2. Proceeding on that footing it seems to me that the question is whether the reservation would apply to the trees existing at the date of the first settlement or to all subsequent growths. Rule 93, Clause (vii) of the Rules framed under Section 214 provides that when the right of Government to the trees in a survey number has been once disposed of to the occupant or when all the reserved trees have been once cut and removed the Government will have no further claim to trees which may otherwise grow in the number or which may spring up from the old roots or stumps so long as the land continues in occupation. This rule makes it clear that all the reserved trees may be cut and removed, and that after they are cut and removed, the Government has no further right to such trees growing in the occupancy number so long as the occupancy continues. We do not know in this case, for instance, whether there were any sandalwood trees originally on this survey number at the date of the settlement and whether they were cut or not. If any such trees existed originally, they must have been cut and removed, as the trees in question wore comparatively recent growths, and as it is not suggested that there is any old tree on the number. Assuming, however, as suggested by the Government Pleader, that there were no such trees at the date of the grant and that there never has been any previous cutting of sandalwood trees in this occupancy number by the Government, the question is whether the sandalwood trees which have admittedly grown on the land during the occupation of the land and after the date of the settlement belong to the occupant or to the Government. It seems to me that Rule 93 indicates that the right of the Government is confined to reserved trees existing at the date of the settlement. and that all subsequent growths belong to the occupant. This view of Rule 93 appears to me to be consistent with the terms of Section 40 of the Bombay Land Revenue Code and to indicate the true meaning of that section. Apart from this rule, there is nothing in the language of Section 40 of the Code to show that all future growths of sandalwood trees or rather of reserved trees would belong to the Government.

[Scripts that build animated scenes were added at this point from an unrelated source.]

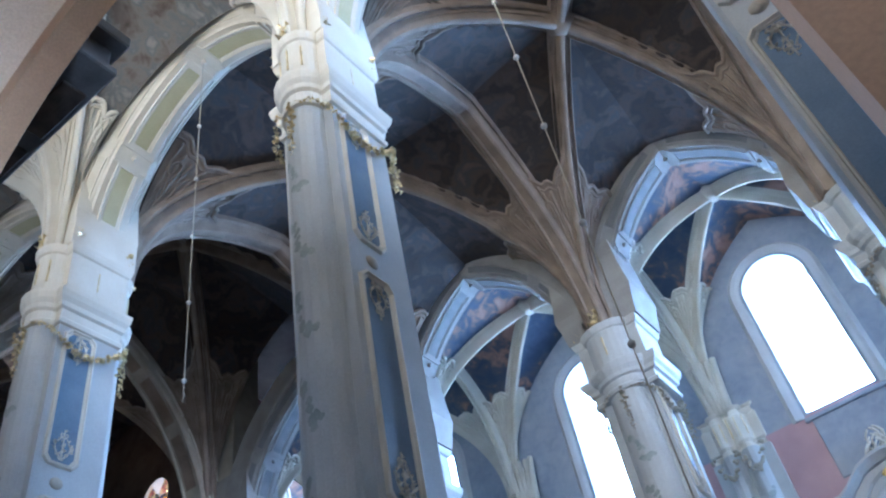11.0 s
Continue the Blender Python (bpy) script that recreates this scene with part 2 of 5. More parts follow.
def glow(name, color, strength):
    m, nt, p = nodes_of(name)
    p.inputs["Base Color"].default_value = (*color, 1)
    p.inputs["Emission Color"].default_value = (*color, 1)
    p.inputs["Emission Strength"].default_value = strength
    return m


def stained_glass(name):
    """Backlit glass in small panes of gold, red, white and blue, with dark leads."""
    m, nt, p = nodes_of(name)
    tc = nt.nodes.new("ShaderNodeTexCoord")
    mp = nt.nodes.new("ShaderNodeMapping")
    mp.inputs["Scale"].default_value = (1, 8.5, 6.5)
    v = nt.nodes.new("ShaderNodeTexVoronoi")
    v.inputs["Scale"].default_value = 1.0
    e = nt.nodes.new("ShaderNodeTexVoronoi")
    e.feature = "DISTANCE_TO_EDGE"
    e.inputs["Scale"].default_value = 1.0
    ramp = nt.nodes.new("ShaderNodeValToRGB")
    ramp.color_ramp.interpolation = "CONSTANT"
    el = ramp.color_ramp.elements
    el[0].color, el[1].color = (0.70, 0.34, 0.07, 1), (0.07, 0.08, 0.22, 1)
    el[1].position = 0.30
    for pos, c in ((0.40, (0.60, 0.06, 0.03, 1)), (0.55, (0.85, 0.55, 0.16, 1)), (0.70, (0.80, 0.75, 0.62, 1)), (0.78, (0.22, 0.02, 0.02, 1)), (0.88, (0.75, 0.40, 0.08, 1))):
        q = el.new(pos)
        q.color = c
    gt = nt.nodes.new("ShaderNodeMath")
    gt.operation, gt.inputs[1].default_value = "GREATER_THAN", 0.05
    mul = nt.nodes.new("ShaderNodeMixRGB")
    mul.inputs[1].default_value = (0.01, 0.01, 0.01, 1)
    sep = nt.nodes.new("ShaderNodeSeparateColor")
    nt.links.new(tc.outputs["Object"], mp.inputs[0])
    nt.links.new(mp.outputs[0], v.inputs["Vector"])
    nt.links.new(mp.outputs[0], e.inputs["Vector"])
    nt.links.new(v.outputs["Color"], sep.inputs[0])
    nt.links.new(sep.outputs[0], ramp.inputs[0])
    nt.links.new(e.outputs["Distance"], gt.inputs[0])
    nt.links.new(gt.outputs[0], mul.inputs[0])
    nt.links.new(ramp.outputs[0], mul.inputs[2])
    nt.links.new(mul.outputs[0], p.inputs["Base Color"])
    p.inputs["Roughness"].default_value, p.inputs["Transmission Weight"].default_value, p.inputs["IOR"].default_value = 0.25, 1.0, 1.05
    return m


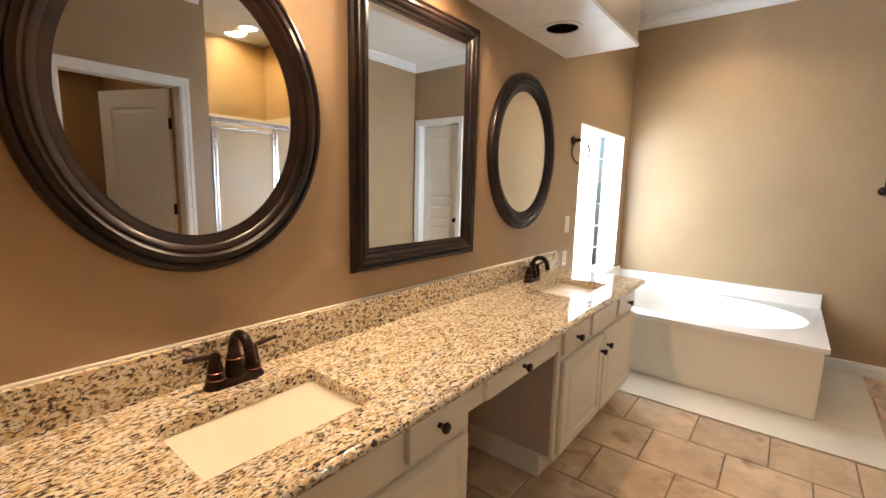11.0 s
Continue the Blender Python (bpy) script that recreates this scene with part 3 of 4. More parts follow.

3. The language would apply ordinarily to existing growths of reserved trees at the date of the settlement: and the doubt, if any, is removed by the wording of Rule 93, which clearly indicates the meaning of the section in that sense. The plain and natural meaning of the rule is that the existing reserved trees belong to the Government, and that all future growths belong to the occupant. Thus the trees in question, which are not shown to have been in existence at the date of the settlement, belong to the occupant. I have referred to the date of the settlement, as we are concerned with a case in which the settlement was completed prior to the passing of the Land Revenue Code.
4. This is an important question, and it may be that all the material facts are not brought out clearly in these proceedings. But considering the case on the materials available on this record I do not think that these trees, for the cutting whereof the accused have been convicted, are shown to be the property of the Government. Therefore, in my opinion, there was no breach of the rule under the Indian Forest Act.
5. I would, therefore, make the rule absolute, wet aside the convictions and sentences and direct the lines, if paid, to be refunded.
6. I concur. Accused Nos. 1 and 2 cut certain sandalwood trees on their land. It seems to have been assumed that these trees were growths subsequent to the occupancy but it has not been clearly shown that they were not fresh growths from old stumps. The accused Nos. 1 and 2 were, however, fined for having cut the trees on the ground that they had in any case been reserved as the property of Government under Rule 2 published at page 59 of the First Part of the Bombay Government Gazette for 1883 under Section 75 of the Indian Forest Act.
7. It has been stated that the original settlement was in the year 1855 and the revised settlement in 1888-89, and it has been urged that as the original settlement was before 1865 all sandalwood trees, whether grown subsequently or merely fresh growth from old stumps, were reserved by reason of Section 40 of the Bombay Land Revenue Code and that even if the revision settlement of 1888-89 be looked to, still there was a special reservation covering both within the meaning of Section 40 under Rule 91, Clause (1), notwithstanding the provisions of Rule 93, Clause (vii) of the same Rules under Section 214 of the Bombay Land Revenue Code.
8. It has not, however, been shown to my satisfaction that the reservations were ever intended to cover growths subsequent to the Survey Settlements. It would, in my opinion, be contrary to the ordinary rule of construction to apply the reservations to anything that was not then in existence. There would, in my opinion, have been a special clause if it had been intended by the reservation to include trees that might be grown on the land subsequent to the Survey Settlements and there would have been explicit reference to such growth in Rule'93, Clause (vii) under s 214 of the Bombay Land Revenue Code. It seems to me, therefore, that the prosecution has not established the liability of the opponents to fine under Section 75 of the Indian Forest Act. It seems to me unfortunate that where there was a doubt of this nature as to the intention of the rules, the prosecution should have been lodged and that a matter of this importance should have been left for determination upon insufficient materials in an unrepresented proceeding in a criminal Court. It would more properly have been determined by regular proceedings in the civil Court.